Asked whether the suggestion to strengthen lay ministries—such as the newly instituted offices of lector, acolyte, and catechist, now formally open to women—could be a realistic substitute, Eckholt was uncompromising: “Today no one will understand why men can receive a sacramental diaconate while women would only receive a non-sacramental office of service. That is not a coherent perspective.”

Looking toward Pope Leo XIV, to whom the report has been submitted, Eckholt expressed hope that Rome will launch a new phase of worldwide theological consultation. She called for the direct involvement of permanent deacons, women already exercising diaconal ministries, and theologians from every continent in order to examine “the sacramental quality of the diaconate and its relationship to gender-anthropological questions.”

Only such a broadly synodal process, she argued, can overcome what she called the “gendered fixation and exclusion regarding ordination, which is no longer appropriate in our time.”

In his preface to the report, commission president Cardinal Giuseppe Petrocchi invoked the need for “evangelical parresia”—Gospel boldness.

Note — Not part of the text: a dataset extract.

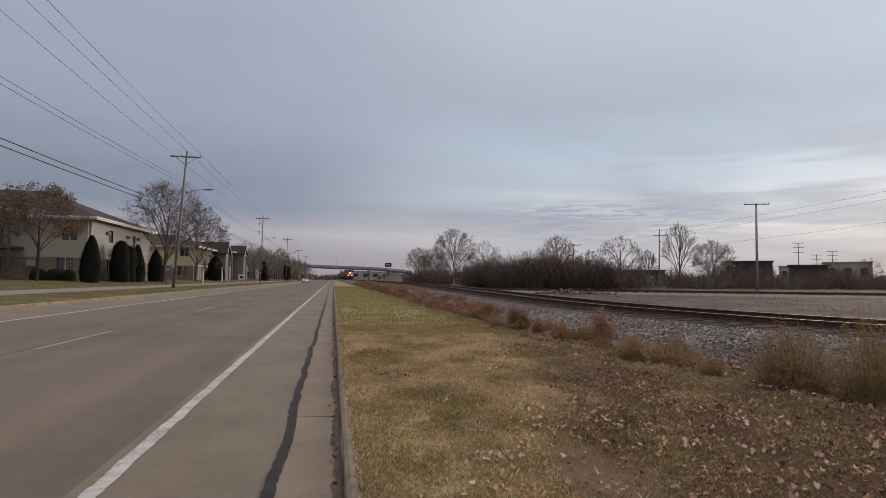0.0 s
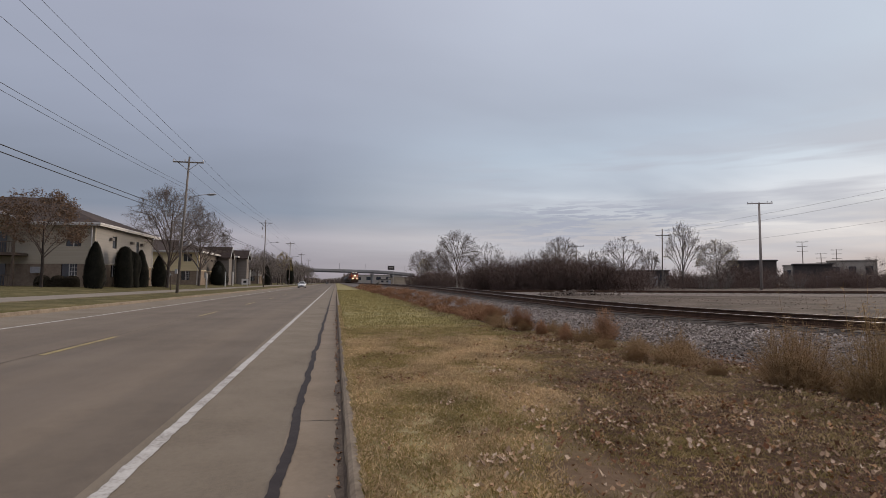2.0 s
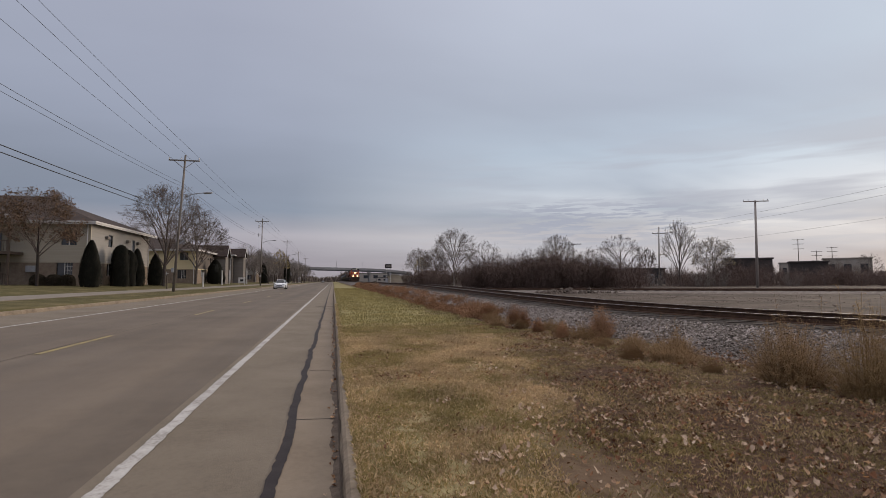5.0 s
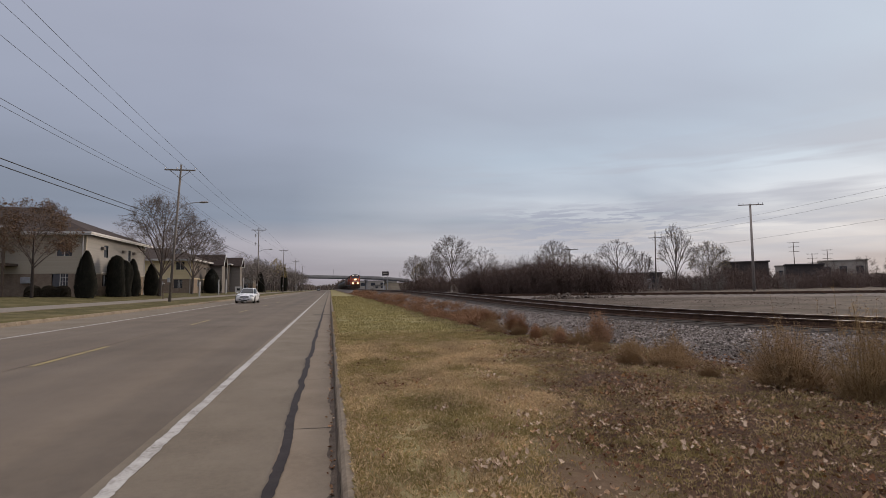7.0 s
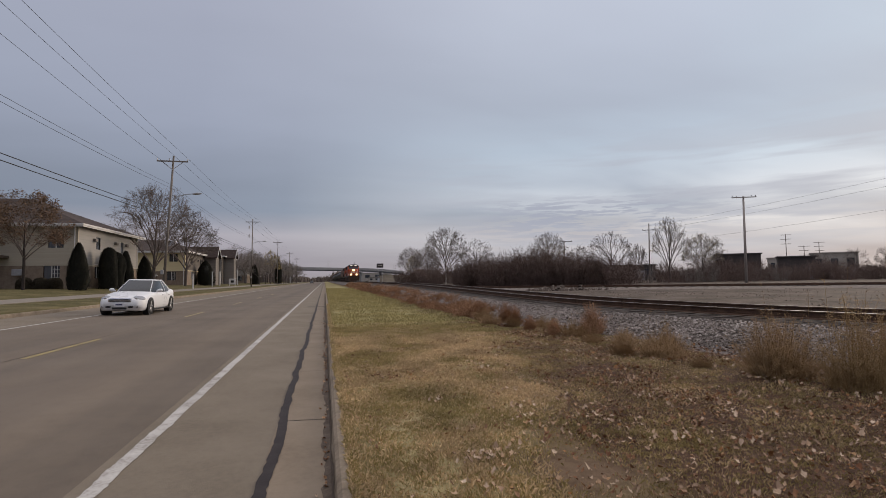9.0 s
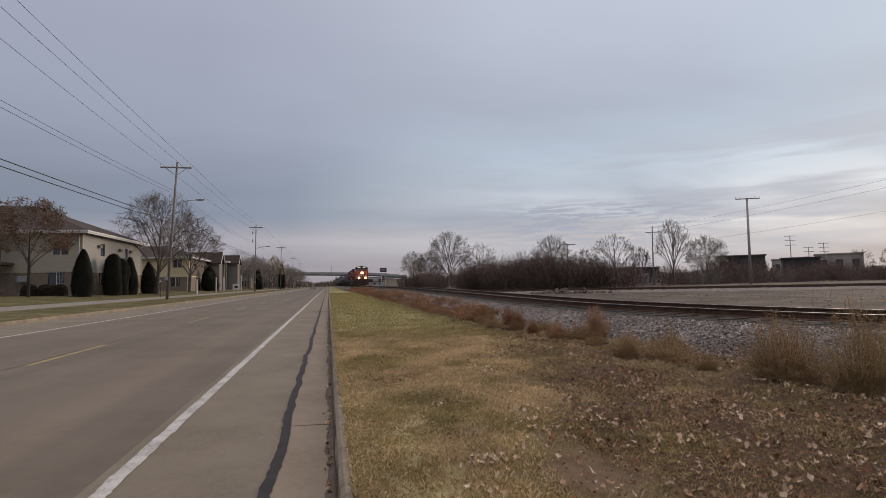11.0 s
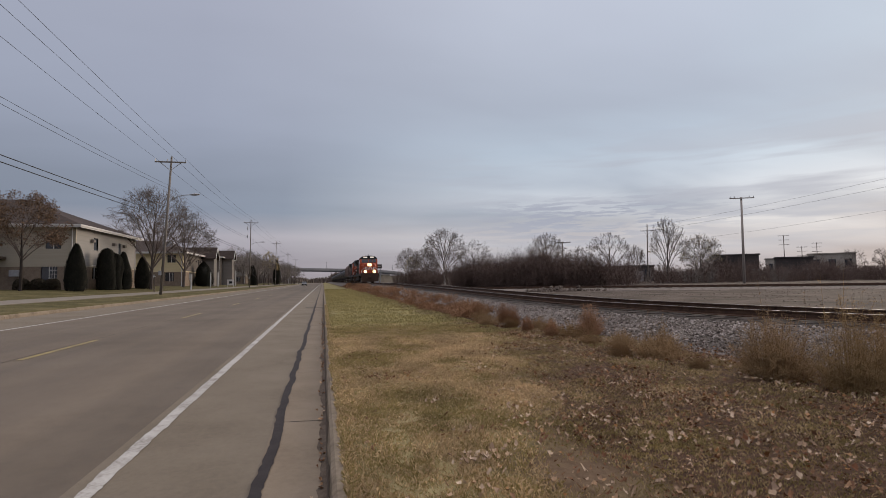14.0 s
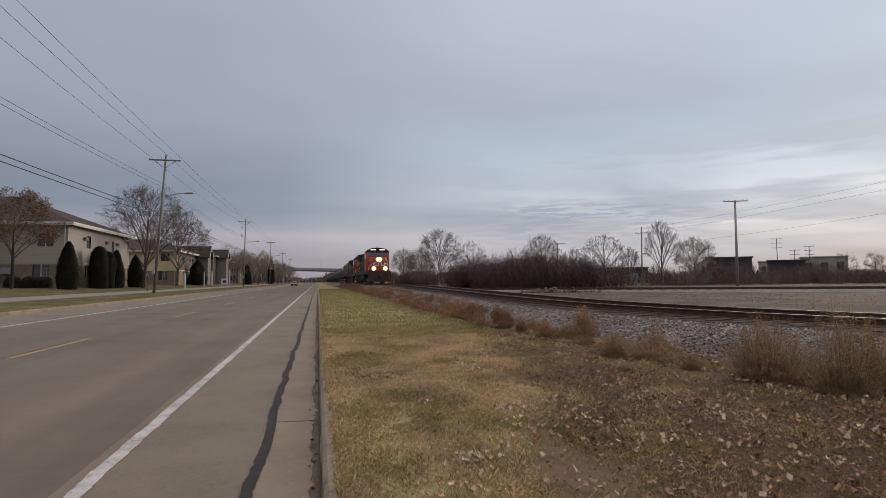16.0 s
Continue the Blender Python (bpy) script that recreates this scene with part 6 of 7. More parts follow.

Eckholt said she hopes Pope Leo XIV will take that call to heart and ensure that women who already live out a diaconal vocation in parishes, hospitals, prisons, and refugee centers around the world are given a decisive voice in whatever comes next.

For Eckholt and many German Catholics, the publication of the commission’s findings—with all their internal tensions and open questions—marks not an endpoint but a new beginning in the long-discussed restoration of the ordained female diaconate.